Problem
Can you quote the lines below exactly, starting at the line with "Continue the Blender" and going through the last one?

Recorded information
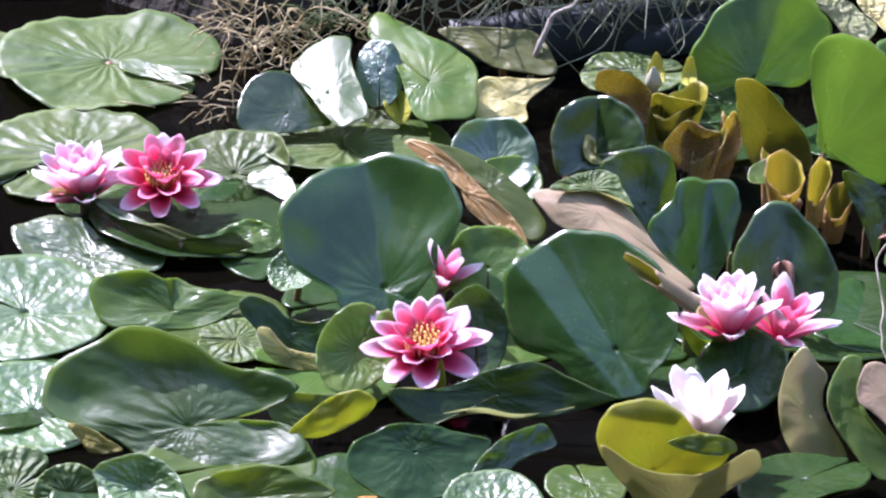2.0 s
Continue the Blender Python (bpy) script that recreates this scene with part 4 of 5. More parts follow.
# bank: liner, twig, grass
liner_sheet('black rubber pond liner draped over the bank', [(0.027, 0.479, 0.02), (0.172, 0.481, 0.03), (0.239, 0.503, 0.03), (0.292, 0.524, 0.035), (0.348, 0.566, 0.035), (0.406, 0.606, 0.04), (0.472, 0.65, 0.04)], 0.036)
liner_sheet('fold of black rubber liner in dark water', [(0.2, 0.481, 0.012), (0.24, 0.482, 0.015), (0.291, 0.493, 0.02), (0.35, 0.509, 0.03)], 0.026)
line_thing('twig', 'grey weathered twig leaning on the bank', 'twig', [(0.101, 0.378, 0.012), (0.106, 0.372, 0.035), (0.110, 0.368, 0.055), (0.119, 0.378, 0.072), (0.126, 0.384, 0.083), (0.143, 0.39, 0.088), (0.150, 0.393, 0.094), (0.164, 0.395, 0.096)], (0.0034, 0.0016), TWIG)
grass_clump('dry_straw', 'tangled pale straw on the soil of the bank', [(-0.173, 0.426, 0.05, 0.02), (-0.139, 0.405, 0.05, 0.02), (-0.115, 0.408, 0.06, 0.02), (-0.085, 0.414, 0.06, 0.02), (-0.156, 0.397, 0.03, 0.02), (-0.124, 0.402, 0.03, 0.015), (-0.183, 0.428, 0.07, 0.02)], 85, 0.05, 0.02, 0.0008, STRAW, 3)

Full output
Continue the Blender Python (bpy) script that recreates this scene with part 4 of 5. More parts follow.
# bank: liner, twig, grass
liner_sheet('black rubber pond liner draped over the bank', [(0.027, 0.479, 0.02), (0.172, 0.481, 0.03), (0.239, 0.503, 0.03), (0.292, 0.524, 0.035), (0.348, 0.566, 0.035), (0.406, 0.606, 0.04), (0.472, 0.65, 0.04)], 0.036)
liner_sheet('fold of black rubber liner in dark water', [(0.2, 0.481, 0.012), (0.24, 0.482, 0.015), (0.291, 0.493, 0.02), (0.35, 0.509, 0.03)], 0.026)
line_thing('twig', 'grey weathered twig leaning on the bank', 'twig', [(0.101, 0.378, 0.012), (0.106, 0.372, 0.035), (0.110, 0.368, 0.055), (0.119, 0.378, 0.072), (0.126, 0.384, 0.083), (0.143, 0.39, 0.088), (0.150, 0.393, 0.094), (0.164, 0.395, 0.096)], (0.0034, 0.0016), TWIG)
grass_clump('dry_straw', 'tangled pale straw on the soil of the bank', [(-0.173, 0.426, 0.05, 0.02), (-0.139, 0.405, 0.05, 0.02), (-0.115, 0.408, 0.06, 0.02), (-0.085, 0.414, 0.06, 0.02), (-0.156, 0.397, 0.03, 0.02), (-0.124, 0.402, 0.03, 0.015), (-0.183, 0.428, 0.07, 0.02)], 85, 0.05, 0.02, 0.0008, STRAW, 3)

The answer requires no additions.